Sundry inklings:
(1) The Herrell article is plainly anti-Semitic; you can google the author's name for further insight on the author's objectivity.
My favorite part of the article is where it claims that Jews twisted the Hebrew text of
Isaiah in order to combat Christianity. If so, it seems that these Jews were extraordinarily gifted, because they managed to twist the text in the Great Isaiah Scroll found at Qumran, which is dated a hundred years or more before the birth of Jesus. But those Jews are clever, clever.
http://scottthong.files.wordpress.com/2 ... ysics2.jpg
http://www.ao.net/~fmoeller/qum-6.htm
(2) The vowel-marking issue is no big deal for critical study of the text. Anyone who knows the Hebrew alphabet can distinguish between the consonantal text and the vowel-points which are later additions, and basic knowledge of Hebrew allows one to identify possible insertion of consonantal vowels (
i.e., the
matres lectiones).

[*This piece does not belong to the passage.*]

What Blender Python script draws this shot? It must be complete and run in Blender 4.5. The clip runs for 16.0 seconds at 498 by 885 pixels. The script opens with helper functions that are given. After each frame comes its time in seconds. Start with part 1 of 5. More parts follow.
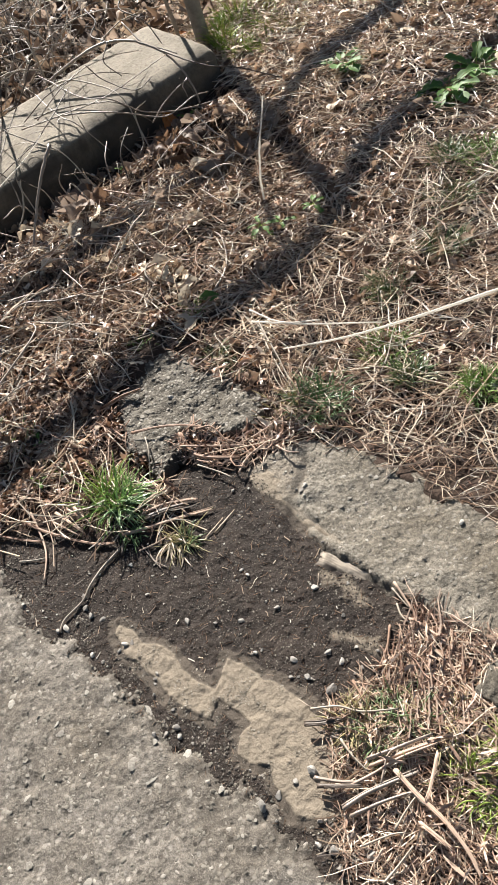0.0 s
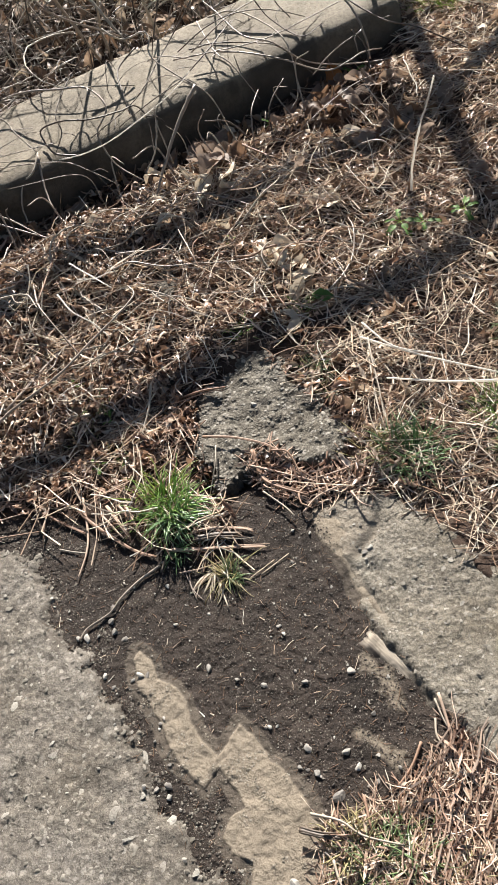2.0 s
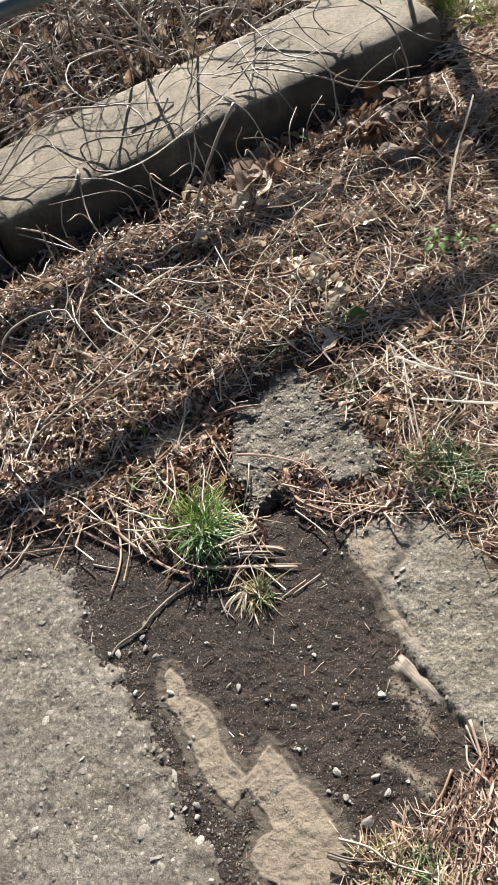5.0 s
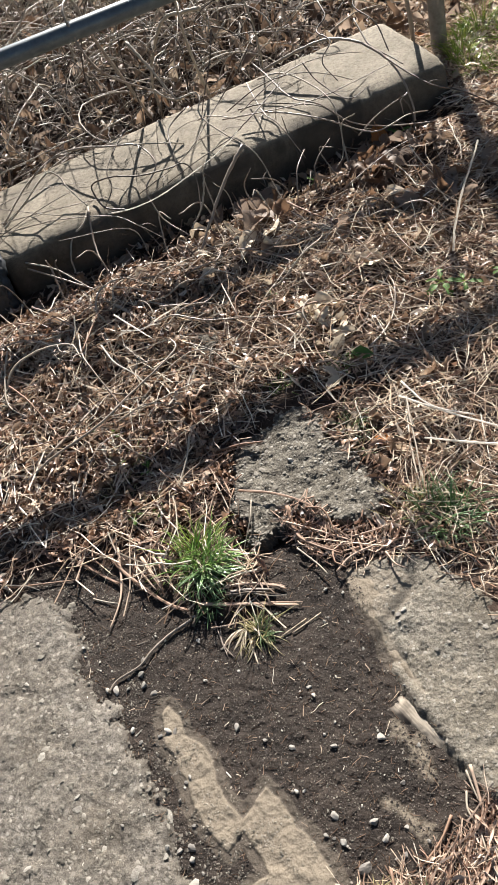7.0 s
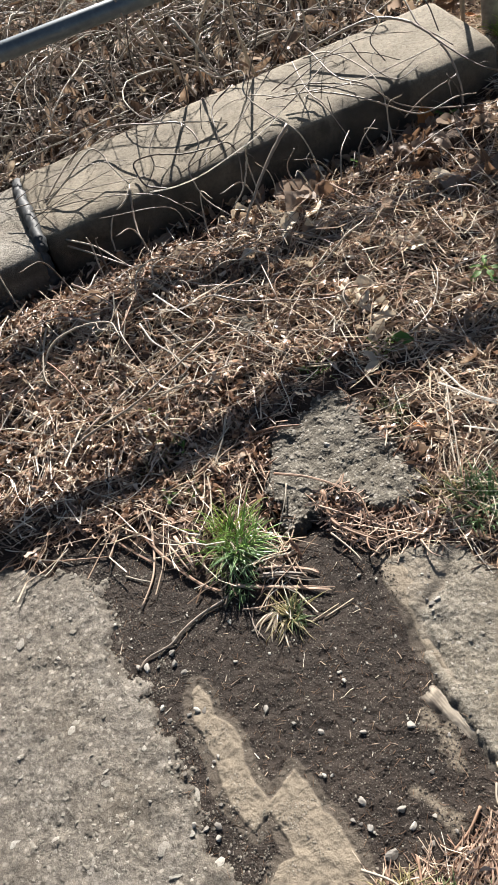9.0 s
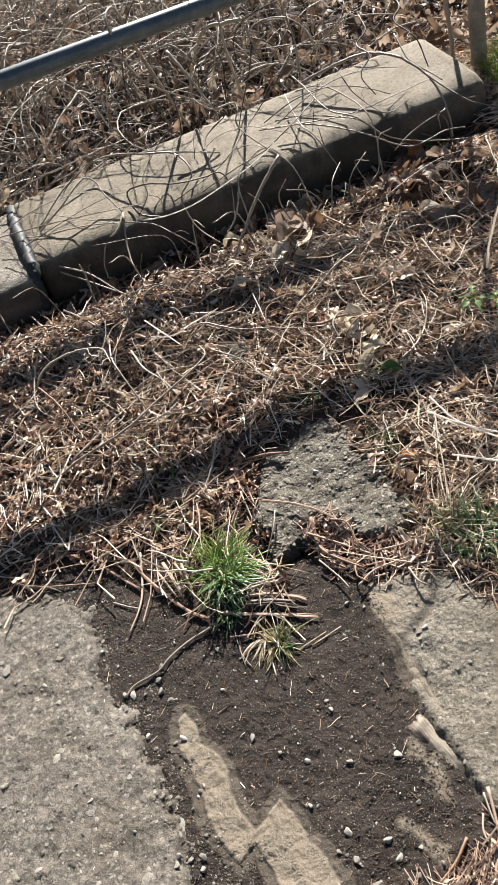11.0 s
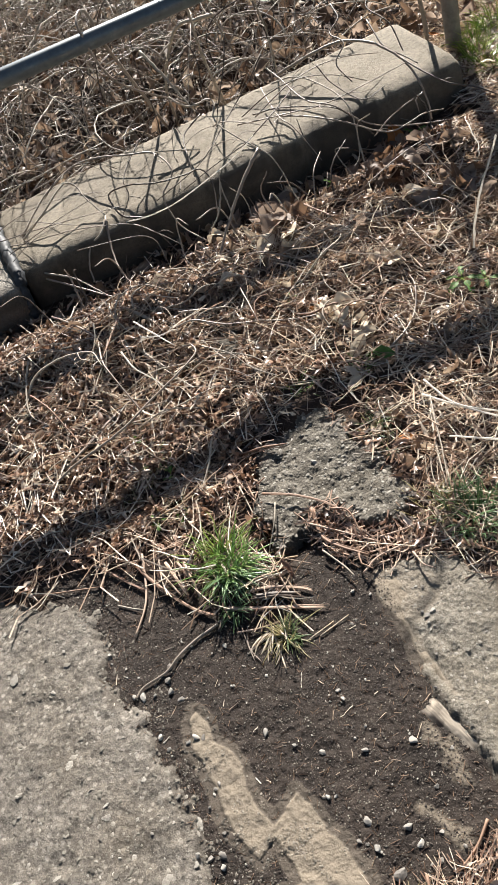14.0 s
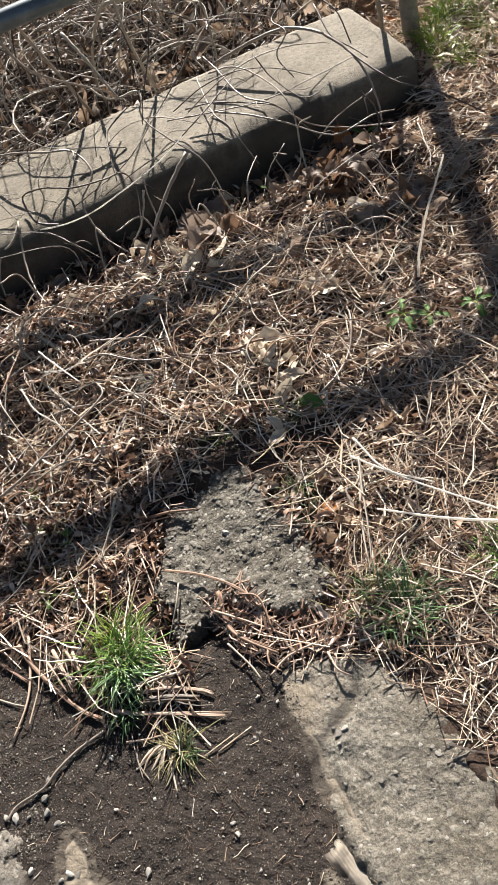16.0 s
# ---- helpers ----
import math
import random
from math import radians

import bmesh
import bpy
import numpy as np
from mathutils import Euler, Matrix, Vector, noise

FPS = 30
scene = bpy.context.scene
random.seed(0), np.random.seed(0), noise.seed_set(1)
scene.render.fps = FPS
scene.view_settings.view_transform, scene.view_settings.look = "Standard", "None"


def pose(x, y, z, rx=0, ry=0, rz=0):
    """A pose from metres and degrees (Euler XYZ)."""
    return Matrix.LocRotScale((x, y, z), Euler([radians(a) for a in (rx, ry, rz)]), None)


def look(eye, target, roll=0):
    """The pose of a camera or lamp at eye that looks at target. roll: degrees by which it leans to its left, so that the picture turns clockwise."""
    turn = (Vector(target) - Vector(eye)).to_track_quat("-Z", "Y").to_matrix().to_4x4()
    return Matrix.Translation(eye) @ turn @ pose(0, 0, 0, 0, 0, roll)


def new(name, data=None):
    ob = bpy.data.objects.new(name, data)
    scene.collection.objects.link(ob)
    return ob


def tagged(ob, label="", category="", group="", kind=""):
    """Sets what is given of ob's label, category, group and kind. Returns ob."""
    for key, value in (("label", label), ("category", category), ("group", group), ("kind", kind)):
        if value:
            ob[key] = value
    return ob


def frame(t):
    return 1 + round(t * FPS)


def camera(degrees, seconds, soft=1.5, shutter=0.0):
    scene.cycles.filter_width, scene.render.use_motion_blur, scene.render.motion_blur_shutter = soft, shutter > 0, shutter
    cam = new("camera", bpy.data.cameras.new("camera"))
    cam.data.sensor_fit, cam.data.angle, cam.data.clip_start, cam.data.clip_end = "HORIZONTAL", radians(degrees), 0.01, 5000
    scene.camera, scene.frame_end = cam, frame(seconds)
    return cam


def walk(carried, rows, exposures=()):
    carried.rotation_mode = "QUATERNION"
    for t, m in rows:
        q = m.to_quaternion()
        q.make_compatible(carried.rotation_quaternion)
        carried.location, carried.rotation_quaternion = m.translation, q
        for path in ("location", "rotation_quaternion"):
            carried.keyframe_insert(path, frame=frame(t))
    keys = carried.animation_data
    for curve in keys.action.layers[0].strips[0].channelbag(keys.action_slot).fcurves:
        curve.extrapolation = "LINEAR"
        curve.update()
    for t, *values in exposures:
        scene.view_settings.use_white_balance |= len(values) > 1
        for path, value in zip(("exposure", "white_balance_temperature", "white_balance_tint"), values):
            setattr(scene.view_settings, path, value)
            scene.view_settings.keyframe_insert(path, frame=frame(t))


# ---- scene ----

With adequate knowledge of Hebrew, the scholar can compensate for vowel-related issues.
(3) When it comes to OT studies, a careful textual scholar will make use of both the Septuagint and the Masoretic Text, weighing their respective merits on a case-by-case basis, along with other evidences from the Dead Sea Scrolls, the Targums, etc. Though one may argue over which text-type is more reliable - and the Greek NT itself parallels sometimes one, and othertimes the other - the Septuagint is in no way a substitute for a Hebrew text. At best, it can serve as a clue to what an underlying Hebrew text might have been.
(4) When it comes to NT studies, the Septuagint is important as a sourcebook for diction and allusion, though it cannot be held as definitive when it comes to such issues. That is, it can shed light on the semantic range of Greek words in a pious context, and on the relative correspondence between various Hebrew and Greek words; and it can suggest which OT passages might be alluded to by the use of a Greek word in the NT.
(5) It cannot be verified that Jesus read OT scriptures from the Septuagint. On one hand, Jesus may have used a Hebrew text that (to greater or lesser extent) paralleled the text-type of the Septuagint, with his quotation of this text being translated later on for a Greek-speaking audience, like some or all of his own sayings. If there were no reason to do otherwise, the translator might have followed the precedent of the Septuagint; then again, in straightforward enough cases they might have hit upon an identical translation by unintentional coincidence.
On another hand, one or more of the NT writers may simply have defaulted to a familiar Septuagintal form when composing their account of what Jesus said; comparison between the synoptic gospels makes it clear that they are not all sheerly stenographic. For example, a writer might have gathered from oral tradition that Jesus had quoted a verse in a certain context, without knowing precisely how the verse had been quoted; in such a case, the writer might have supplied the familiar Septuagintal form.